AHCCCS in the Crosshairs

by Michael Bryan

Health_Insurance GOP Kills HHS Secretary Sebelius has indicated that Gov. Brewer's plan to kick everyone who is not federally mandated to be eligible (about 250K people) off Arizona's Medicaid program (AHCCCS) will not violate federal law. Federal eligibility is governed by a number of factors , not income alone, which means that even some people under the federal poverty level are not required to be covered in order to maintain the state's maintenance of effort requirements . Sebelius does indicate that an additional 30K parents of qualified children cannot be removed from AHCCCS without violating federal guidelines. Also, nobody can be removed until the current contract expires on Sept. 30, likely preventing much of the short-term savings the GOP expects from the purge.

But remaining qualified for $7 billion in federal Medicaid funds is only the first roadblock to the GOP's attempted purge of AHCCCS. The insurmountable problem for the GOP is that Arizona's voters mandated in 2000 that everyone under the federal poverty level be covered by AHCCCS through a voter initiative (Prop 200). Because of 1998's Prop105 amendment to the state constitution, the legislature is unable repeal or amend voter initiatives, or divert funds appropriated by voter initiative, unless it furthers the purpose of the initiative and is passed by 3/4ths of both chambers. That ain't gonna happen: the Dems still hang on to enough seats to prevent that level of supermajority vote.

Brewer argues (quite speciously) that Prop 200 allows people under the federal poverty level to be purged from AHCCCS if there isn't available money in the general fund to cover them. Of course, funds being "available" is really a political decision, not a fiscal fact. Budgets are about spending priorities, not just revenues taken in.

Prop 200 includes the following language (emphases added):

"To ensure that sufficent monies are available to provide benefits to all persons who are eligible pursuant to this section, funding shall come from the Arizona tobacco litigation settlement fund established by section 36-2901.02 and shall be supplemented, as necessary, by any other available sources including legislative appropriations and federal monies."

Brewer argues that the language "other available sources" coupled with the state's deficit provides her with an exception; i.e. no money in the general fund is "available" therefore she can ignore the voter's mandate. Brewer asks disingenuously, "If the money's not there, how are you going to fund it?" Well the answer should be obvious: she and the legislature must reorient their budgeting priorities and do the job the voters directed them to do.

Prop 200 is quite clear. The voters wished to "ensure that sufficient monies are available to provide benefits to all persons who are eligible", and provided that the tobacco settlement would go toward that end. They also mandated that those funds "shall be supplemented, as necessary, by any other available sources", including "legislative appropriations". They did not provide that appropriations would supplement those funds only if there was spare cash laying about. The language is "available sources", not "available funds". The word "shall" in statutory interpretation is very specifically mandatory: what "shall" be done, must be done. The legislature and the Governor will have to find the money to fully fund everyone eligible for AHCCCS. No exceptions. They can get the money from "any other available sources", but get it they must.

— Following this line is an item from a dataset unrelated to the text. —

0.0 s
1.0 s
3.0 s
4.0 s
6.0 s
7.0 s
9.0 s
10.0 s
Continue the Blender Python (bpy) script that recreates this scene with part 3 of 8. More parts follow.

In short, Brewer's argument is full of shit. So pitifully shit-full, in fact, that any reporter who conveys it to readers without noting how totally erroneous it is, is actively helping Brewer mislead the public.

The legislature was able to summon the political will to find a few hundred million over the next 6 years for corporate tax breaks in a special session, even though that "money's not there". Now they have to summon the will to find the money to obey the voters mandate to fund AHCCCS for people in poverty.

Luckily, we don't have to rely entirely on our Governor's and legislators' better angels to do right by Arizona's poorest (that would indeed be folly); Prop 200 anticipated that the powers that be might balk at properly funding AHCCCS and provides relief through the courts:

"An eligible person or a prospective eligible person may bring an action in the superior court against the director of the health care cost containment system adminstration and this state to enforce this section and section 36-2901.02. The court has jurisdiction to enforce this section and section 36-2901.02 and any rule adopted pursuant to these sections and may apply appropriate civil sanctions and equitable remedies."

That means that anyone whom Brewer and her GOP legislature try to kick off AHCCCS, or try to deny coverage though they meet the eligibility requirements, has the right to sue the state, and the court can force the legislature to find the money. That will be a truly interesting fight to watch.

Given that the Arizona's GOP seems to think that it can ignore federal laws it doesn't like, control federal agents in Arizona, and rewrite the Federal Constitution (at least the 14th Amendment) to suit their own prejudices, it may also think that it can get away with ignoring our own courts. I guess we'll see about that soon enough, because that is the only way that Brewer and Arizona's GOP class warriors are going to succeed at screwing the poor out of their AHCCCS coverage.